- What you need to do -
Print the material below exactly as it stands, please, from its first line to the line holding "8), TEAL, s)", with no pictures.

★ ★ ★ ★ ★ ★ ★

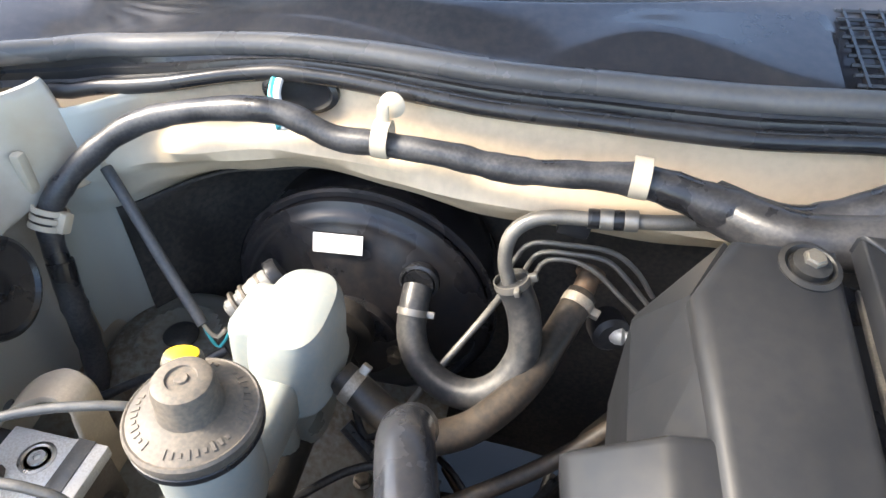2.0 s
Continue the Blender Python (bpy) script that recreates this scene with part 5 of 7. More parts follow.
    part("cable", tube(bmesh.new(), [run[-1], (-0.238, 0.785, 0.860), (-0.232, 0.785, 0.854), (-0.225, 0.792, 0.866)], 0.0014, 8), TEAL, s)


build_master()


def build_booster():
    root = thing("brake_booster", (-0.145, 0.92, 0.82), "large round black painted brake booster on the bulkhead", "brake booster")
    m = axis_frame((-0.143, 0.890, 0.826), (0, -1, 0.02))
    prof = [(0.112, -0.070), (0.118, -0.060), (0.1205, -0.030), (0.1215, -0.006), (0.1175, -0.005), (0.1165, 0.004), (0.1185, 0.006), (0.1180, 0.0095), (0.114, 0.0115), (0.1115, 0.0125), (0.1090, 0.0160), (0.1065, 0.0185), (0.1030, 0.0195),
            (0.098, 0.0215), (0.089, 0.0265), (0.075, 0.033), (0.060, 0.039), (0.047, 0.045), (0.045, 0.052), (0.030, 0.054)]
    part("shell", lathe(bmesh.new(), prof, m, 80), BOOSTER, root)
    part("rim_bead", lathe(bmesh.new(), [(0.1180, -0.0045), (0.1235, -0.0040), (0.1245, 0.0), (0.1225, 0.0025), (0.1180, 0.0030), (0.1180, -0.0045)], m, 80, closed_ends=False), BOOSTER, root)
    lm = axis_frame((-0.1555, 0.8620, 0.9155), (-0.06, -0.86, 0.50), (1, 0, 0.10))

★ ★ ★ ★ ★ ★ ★

- Response to this task -
2.0 s
Continue the Blender Python (bpy) script that recreates this scene with part 5 of 7. More parts follow.
    part("cable", tube(bmesh.new(), [run[-1], (-0.238, 0.785, 0.860), (-0.232, 0.785, 0.854), (-0.225, 0.792, 0.866)], 0.0014, 8), TEAL, s)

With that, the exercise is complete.